Using the listing below, extract each line that has the word "parts" in it.

[Data rows]
## BEGIN

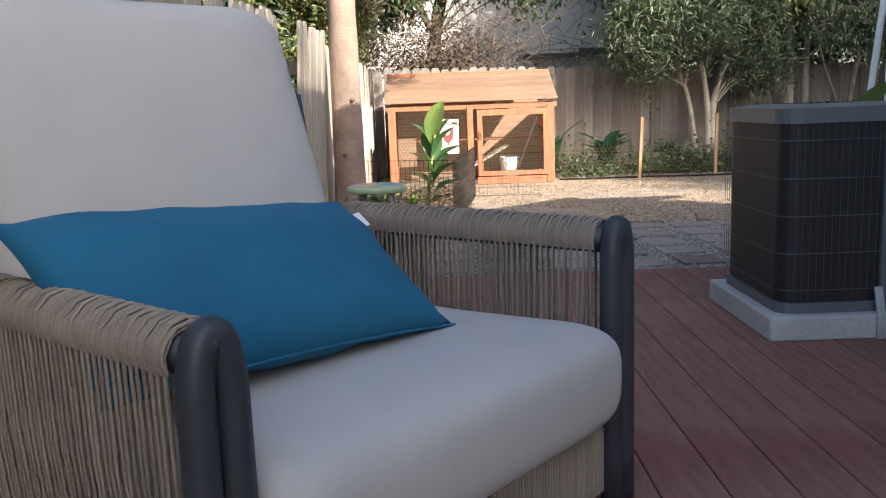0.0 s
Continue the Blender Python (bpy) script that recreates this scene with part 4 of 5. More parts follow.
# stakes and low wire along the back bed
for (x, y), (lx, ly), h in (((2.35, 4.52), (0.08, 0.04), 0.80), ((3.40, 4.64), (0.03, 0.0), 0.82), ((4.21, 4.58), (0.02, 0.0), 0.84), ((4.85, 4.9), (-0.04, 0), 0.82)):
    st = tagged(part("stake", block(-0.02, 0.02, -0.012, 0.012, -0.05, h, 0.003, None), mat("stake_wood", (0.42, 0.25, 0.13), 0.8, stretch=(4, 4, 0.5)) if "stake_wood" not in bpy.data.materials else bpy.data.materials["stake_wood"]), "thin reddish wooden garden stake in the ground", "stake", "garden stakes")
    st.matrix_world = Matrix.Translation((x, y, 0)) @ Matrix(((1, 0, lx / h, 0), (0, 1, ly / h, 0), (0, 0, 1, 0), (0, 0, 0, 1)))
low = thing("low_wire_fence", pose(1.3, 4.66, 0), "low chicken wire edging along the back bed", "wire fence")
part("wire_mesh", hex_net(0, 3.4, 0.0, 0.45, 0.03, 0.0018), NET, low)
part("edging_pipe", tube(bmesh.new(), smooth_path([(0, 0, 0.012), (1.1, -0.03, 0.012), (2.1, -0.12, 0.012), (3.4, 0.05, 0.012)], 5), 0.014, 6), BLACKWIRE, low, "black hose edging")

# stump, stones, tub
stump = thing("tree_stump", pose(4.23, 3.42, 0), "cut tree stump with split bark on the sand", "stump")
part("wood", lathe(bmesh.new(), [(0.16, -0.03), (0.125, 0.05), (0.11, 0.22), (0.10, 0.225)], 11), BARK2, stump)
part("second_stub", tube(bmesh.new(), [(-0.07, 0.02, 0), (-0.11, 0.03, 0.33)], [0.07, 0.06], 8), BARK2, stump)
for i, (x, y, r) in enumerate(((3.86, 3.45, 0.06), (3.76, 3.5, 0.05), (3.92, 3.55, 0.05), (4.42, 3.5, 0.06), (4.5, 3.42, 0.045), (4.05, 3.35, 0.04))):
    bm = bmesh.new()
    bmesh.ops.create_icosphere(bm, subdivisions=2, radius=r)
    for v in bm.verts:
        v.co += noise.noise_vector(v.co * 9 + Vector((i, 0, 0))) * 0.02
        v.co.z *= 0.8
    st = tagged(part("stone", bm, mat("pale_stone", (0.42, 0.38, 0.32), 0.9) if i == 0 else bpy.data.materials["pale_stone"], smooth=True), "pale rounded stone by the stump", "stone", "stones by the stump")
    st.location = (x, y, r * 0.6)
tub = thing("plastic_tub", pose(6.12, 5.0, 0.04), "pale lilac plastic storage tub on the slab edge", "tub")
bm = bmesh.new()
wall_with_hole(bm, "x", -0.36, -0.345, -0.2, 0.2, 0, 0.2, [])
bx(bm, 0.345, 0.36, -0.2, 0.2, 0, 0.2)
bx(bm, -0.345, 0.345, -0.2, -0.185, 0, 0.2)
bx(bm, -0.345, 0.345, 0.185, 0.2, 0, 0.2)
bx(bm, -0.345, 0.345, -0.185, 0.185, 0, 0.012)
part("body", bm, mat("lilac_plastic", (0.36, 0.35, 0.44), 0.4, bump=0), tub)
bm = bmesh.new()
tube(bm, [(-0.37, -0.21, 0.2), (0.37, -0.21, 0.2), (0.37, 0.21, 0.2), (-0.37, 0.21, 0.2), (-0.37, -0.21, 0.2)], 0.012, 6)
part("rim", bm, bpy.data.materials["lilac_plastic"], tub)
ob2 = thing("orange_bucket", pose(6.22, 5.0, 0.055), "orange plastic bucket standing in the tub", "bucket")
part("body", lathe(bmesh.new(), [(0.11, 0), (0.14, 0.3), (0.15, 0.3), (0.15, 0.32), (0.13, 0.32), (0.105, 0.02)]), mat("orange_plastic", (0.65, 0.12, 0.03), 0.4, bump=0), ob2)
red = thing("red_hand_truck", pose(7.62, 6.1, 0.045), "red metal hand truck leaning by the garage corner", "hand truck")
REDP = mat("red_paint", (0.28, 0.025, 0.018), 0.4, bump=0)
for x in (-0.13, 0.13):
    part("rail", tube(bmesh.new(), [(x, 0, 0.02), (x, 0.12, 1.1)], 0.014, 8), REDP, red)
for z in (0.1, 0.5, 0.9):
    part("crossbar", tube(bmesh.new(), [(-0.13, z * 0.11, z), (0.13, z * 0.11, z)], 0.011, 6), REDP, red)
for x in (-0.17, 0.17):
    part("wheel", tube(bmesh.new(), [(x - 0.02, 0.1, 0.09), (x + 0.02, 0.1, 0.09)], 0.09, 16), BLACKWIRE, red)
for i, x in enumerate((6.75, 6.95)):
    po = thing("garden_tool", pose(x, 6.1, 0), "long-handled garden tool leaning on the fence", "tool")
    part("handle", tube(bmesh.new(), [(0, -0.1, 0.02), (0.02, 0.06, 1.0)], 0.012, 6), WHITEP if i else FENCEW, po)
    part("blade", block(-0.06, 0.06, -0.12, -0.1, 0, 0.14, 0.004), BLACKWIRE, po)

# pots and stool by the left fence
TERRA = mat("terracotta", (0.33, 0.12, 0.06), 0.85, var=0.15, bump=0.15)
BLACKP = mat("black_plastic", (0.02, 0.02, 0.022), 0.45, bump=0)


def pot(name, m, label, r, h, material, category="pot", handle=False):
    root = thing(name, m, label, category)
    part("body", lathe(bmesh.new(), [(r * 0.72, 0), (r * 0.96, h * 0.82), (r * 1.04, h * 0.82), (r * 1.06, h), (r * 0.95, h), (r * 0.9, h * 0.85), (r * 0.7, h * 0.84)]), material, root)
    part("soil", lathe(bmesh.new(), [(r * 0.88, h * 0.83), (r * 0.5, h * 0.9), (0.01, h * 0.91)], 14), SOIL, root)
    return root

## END
## BEGIN

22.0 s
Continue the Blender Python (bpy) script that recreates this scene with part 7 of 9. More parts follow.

## END

[Result for this task]
Continue the Blender Python (bpy) script that recreates this scene with part 4 of 5. More parts follow.
Continue the Blender Python (bpy) script that recreates this scene with part 7 of 9. More parts follow.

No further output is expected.